Listing the pods on the nodes with:
kubectl get pods --output 'jsonpath={range .items[*]}{.spec.nodeName}{" "}{.metadata.namespace}{" "}{.metadata.name}{"\n"}{end}'
Shows all pods to be on the node "kube03":
kube03 default skov-codes-skov-run-c77684b5d-s5v6k
kube03 default skov-codes-skov-run-c77684b5d-fqggt
kube03 default skov-run-594f65775b-b44tc
Trying to drain the node with:
kubectl drain kube03 --ignore-daemonsets
Will now show us the pods being evicted:
➜ ~ kubectl drain kube01 --ignore-daemonsets
node/kube01 cordoned
WARNING: ignoring DaemonSet-managed Pods: ingress/nginx-ingress-microk8s-controller-754gx, kube-system/calico-node-cjbjk
evicting pod kube-system/calico-kube-controllers-dc86ccb69-5ggc4
evicting pod default/skov-codes-skov-run-c77684b5d-vx9tt
evicting pod default/skov-codes-skov-run-c77684b5d-g64j2
error when evicting pods/"skov-codes-skov-run-c77684b5d-g64j2" -n "default" (will retry after 5s): Cannot evict pod as it would violate the pod's disruption budget.

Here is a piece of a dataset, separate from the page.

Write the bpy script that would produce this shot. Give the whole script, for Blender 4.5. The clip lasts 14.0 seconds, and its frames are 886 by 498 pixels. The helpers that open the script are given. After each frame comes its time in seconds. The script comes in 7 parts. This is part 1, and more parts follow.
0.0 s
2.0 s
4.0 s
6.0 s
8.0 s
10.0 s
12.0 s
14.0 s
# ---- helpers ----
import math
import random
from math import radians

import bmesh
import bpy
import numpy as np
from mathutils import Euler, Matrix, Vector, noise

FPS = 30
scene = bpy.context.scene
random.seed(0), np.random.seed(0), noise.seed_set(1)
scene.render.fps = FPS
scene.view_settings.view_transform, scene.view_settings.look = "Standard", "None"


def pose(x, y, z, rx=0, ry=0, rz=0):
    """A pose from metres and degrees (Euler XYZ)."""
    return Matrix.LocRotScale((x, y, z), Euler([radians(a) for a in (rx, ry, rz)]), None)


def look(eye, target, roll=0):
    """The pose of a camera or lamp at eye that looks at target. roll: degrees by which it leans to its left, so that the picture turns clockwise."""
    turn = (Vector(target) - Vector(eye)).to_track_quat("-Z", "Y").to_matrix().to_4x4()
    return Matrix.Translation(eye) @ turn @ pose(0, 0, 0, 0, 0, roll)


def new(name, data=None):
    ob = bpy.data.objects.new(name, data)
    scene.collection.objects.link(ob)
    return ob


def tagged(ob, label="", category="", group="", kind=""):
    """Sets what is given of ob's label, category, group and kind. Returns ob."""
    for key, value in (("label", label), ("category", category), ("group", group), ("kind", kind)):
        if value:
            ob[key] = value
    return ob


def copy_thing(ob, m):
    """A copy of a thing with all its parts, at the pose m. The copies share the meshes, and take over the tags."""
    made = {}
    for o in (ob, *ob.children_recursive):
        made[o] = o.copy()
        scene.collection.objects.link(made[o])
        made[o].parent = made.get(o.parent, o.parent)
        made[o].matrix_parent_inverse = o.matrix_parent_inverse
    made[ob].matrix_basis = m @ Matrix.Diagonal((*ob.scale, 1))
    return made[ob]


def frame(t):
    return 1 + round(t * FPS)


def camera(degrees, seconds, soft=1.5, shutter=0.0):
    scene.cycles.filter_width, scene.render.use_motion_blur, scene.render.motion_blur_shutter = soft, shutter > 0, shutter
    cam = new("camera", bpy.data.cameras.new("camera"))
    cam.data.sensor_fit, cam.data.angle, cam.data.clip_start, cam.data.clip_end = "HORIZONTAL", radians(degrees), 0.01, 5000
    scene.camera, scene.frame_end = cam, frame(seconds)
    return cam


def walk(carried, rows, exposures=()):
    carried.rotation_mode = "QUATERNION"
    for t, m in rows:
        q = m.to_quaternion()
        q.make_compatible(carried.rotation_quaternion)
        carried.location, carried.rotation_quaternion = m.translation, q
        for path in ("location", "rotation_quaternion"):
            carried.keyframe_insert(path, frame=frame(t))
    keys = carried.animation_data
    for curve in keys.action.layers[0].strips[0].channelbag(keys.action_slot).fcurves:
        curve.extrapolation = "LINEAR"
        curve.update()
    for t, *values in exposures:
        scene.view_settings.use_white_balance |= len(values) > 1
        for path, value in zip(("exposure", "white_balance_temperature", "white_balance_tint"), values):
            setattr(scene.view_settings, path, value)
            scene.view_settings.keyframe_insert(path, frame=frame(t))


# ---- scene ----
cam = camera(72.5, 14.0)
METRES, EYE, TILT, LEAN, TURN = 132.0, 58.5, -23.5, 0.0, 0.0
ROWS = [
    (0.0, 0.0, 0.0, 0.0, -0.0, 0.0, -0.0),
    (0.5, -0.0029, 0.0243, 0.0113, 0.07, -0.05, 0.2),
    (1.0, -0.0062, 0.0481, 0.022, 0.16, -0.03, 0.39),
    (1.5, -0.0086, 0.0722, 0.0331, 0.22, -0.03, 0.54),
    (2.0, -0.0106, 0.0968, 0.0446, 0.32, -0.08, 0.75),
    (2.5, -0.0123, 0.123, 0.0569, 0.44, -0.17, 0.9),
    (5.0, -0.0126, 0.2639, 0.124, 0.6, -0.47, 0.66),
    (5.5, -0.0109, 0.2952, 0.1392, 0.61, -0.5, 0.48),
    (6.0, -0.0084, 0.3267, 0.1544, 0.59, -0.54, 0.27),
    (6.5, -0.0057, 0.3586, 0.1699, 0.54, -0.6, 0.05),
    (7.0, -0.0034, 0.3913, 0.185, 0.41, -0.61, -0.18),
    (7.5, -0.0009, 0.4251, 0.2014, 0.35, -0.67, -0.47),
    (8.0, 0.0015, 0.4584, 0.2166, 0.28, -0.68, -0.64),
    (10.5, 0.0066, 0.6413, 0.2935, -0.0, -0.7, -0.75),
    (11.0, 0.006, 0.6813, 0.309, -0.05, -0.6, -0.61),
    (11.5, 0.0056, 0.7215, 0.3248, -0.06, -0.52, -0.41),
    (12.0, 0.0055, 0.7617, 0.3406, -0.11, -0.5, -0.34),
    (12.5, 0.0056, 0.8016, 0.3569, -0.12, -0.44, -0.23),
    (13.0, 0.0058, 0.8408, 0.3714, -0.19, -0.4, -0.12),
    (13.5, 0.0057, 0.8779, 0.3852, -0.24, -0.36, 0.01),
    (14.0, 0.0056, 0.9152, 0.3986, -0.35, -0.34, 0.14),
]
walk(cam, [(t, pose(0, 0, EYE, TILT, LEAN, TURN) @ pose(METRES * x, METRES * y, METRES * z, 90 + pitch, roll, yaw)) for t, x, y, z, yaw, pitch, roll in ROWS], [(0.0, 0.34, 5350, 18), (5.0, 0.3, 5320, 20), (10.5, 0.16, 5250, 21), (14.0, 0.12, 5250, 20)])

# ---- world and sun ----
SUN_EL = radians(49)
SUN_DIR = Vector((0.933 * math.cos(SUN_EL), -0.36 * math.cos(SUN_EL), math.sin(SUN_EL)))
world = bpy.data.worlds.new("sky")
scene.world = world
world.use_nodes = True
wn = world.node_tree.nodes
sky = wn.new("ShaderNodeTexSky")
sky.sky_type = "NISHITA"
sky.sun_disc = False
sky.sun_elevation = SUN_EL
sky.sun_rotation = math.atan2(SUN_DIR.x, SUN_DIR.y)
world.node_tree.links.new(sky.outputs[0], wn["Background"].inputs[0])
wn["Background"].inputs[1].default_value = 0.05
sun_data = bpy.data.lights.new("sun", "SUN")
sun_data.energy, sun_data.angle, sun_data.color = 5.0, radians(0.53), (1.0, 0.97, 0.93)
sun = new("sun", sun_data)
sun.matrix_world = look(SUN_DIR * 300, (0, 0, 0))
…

evicting pod default/skov-codes-skov-run-c77684b5d-g64j2
error when evicting pods/"skov-codes-skov-run-c77684b5d-g64j2" -n "default" (will retry after 5s): Cannot evict pod as it would violate the pod's disruption budget.
pod/skov-codes-skov-run-c77684b5d-vx9tt evicted
pod/skov-codes-skov-run-c77684b5d-g64j2 evicted
node/kube01 evicted
After the pods are all evicted, the node is now drained, and ready for maintenance
Writing this article taught me quite a few things. Having storage sorted with NFS gives a lot of freedom, in terms of shuffling pods around your cluster - however, it does not guarantee you 0 downtime.

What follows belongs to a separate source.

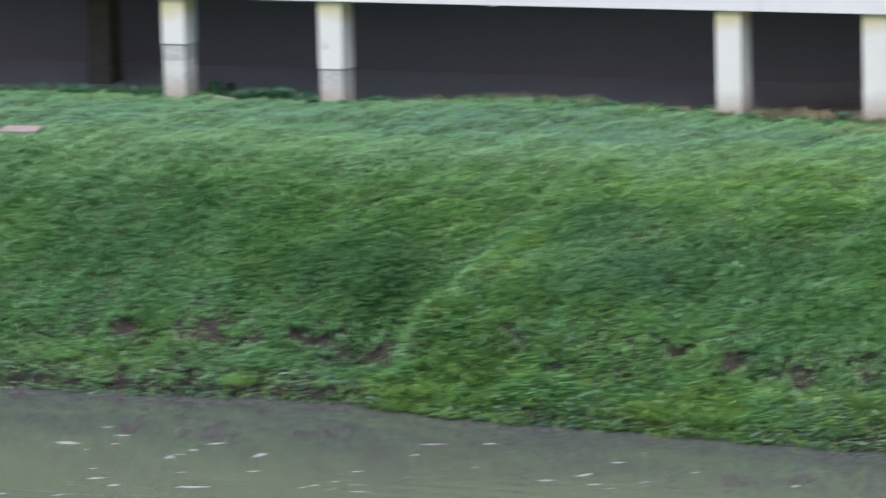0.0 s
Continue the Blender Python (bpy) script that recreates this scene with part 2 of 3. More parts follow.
def plaster_material(name, tone, tinted_ends, brown_below=0.0, worn=0.0):
    """Painted render: faint mottling, thin streaks, fine relief; can be yellower under the slab and dirty at the foot.
    """
    m, nodes, links, bsdf = material(name)
    wide = noise_tex(nodes, links, 2.0, 5, 0.65, space="World")
    fine = noise_tex(nodes, links, 45, 4, 0.6, space="World")
    streak = noise_tex(nodes, links, 3.0, 4, 0.7, stretch=(5, 5, 0.35), space="World")
    low = tuple(c * 0.96 for c in tone)
    colour = ramp(nodes, links, wide.outputs[0], [(0.3, low), (0.62, tone)]).outputs[0]
    f = ramp(nodes, links, streak.outputs[0], [(0.6, (0, 0, 0)), (0.85, (0.16, 0.16, 0.16))]).outputs[0]
    colour = mixed(nodes, links, "MIX", f, colour, (0.42, 0.40, 0.38))
    if worn:
        scab = noise_tex(nodes, links, 14, 5, 0.7, space="World")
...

I had to implement a PodDisruptionBudget, making sure at least one POD was always up. As well as having more than 1 replica. Something I wasn't sure would work with the Ghost blog image, but it works apparantly due to the NFS storage being "ReadWriteMany".
The POD Disruption Budget ended up like this:
apiVersion: policy/v1beta1
kind: PodDisruptionBudget
metadata:
name: skov.codes-skov-run-pdb
namespace:
labels:
app.kubernetes.io/name: skov-run
app.kubernetes.io/instance: skov.codes
spec:
selector:
matchLabels:
app.kubernetes.io/name: skov-run
app.kubernetes.io/instance: skov.codes
minAvailable: 1
At the same time I made sure to up the number of replicas to 2:
apiVersion: apps/v1
kind: Deployment
metadata:
name: skov.codes-skov-run
namespace:
labels:
helm.sh/chart: skov-run-0.1.0
app.kubernetes.io/name: skov-run
app.kubernetes.io/instance: skov.codes
app.kubernetes.io/version: "1.16.0"
app.kubernetes.io/managed-by: Helm
spec:
replicas: 2
selector:
matchLabels:
app.kubernetes.io/name: skov-run
app.kubernetes.io/instance: skov.code
....

One final thing I had to get in place, was my NGiNX configuration. As previously, the configuration pointed only to the Master Node thus not taking full advantage of having 4 nodes, and leveraging the full potential of running multiple nodes.
I changed the configuration from a simple proxy_pass configuration to a load balancer configuration instead.
The new configuration is split into 2 parts - one for the upstream definition.
upstream app {
server 10.0.0.150:80;
server 10.0.0.151:80;
server 10.0.0.152:80;
server 10.0.0.153:80;
}
cluster_upstream.conf
And then the change to the proxy_pass directive in my virtual host configuration.
proxy_pass http://app;
Conclusions
I came from a shaky implementation of my Ghost blog site, where a node upgrade would most definetely lead to downtime, and moved to a far more resilient setup. The webserver now has load balancing. My application deployment on my Kubernetes cluster, now have a POD Disruption Policy making sure a POD is always up. Both of these things allowing me to drain nodes and patch and upgrade my cluster, without downtime. Very satisfying for a good nerdy weekend!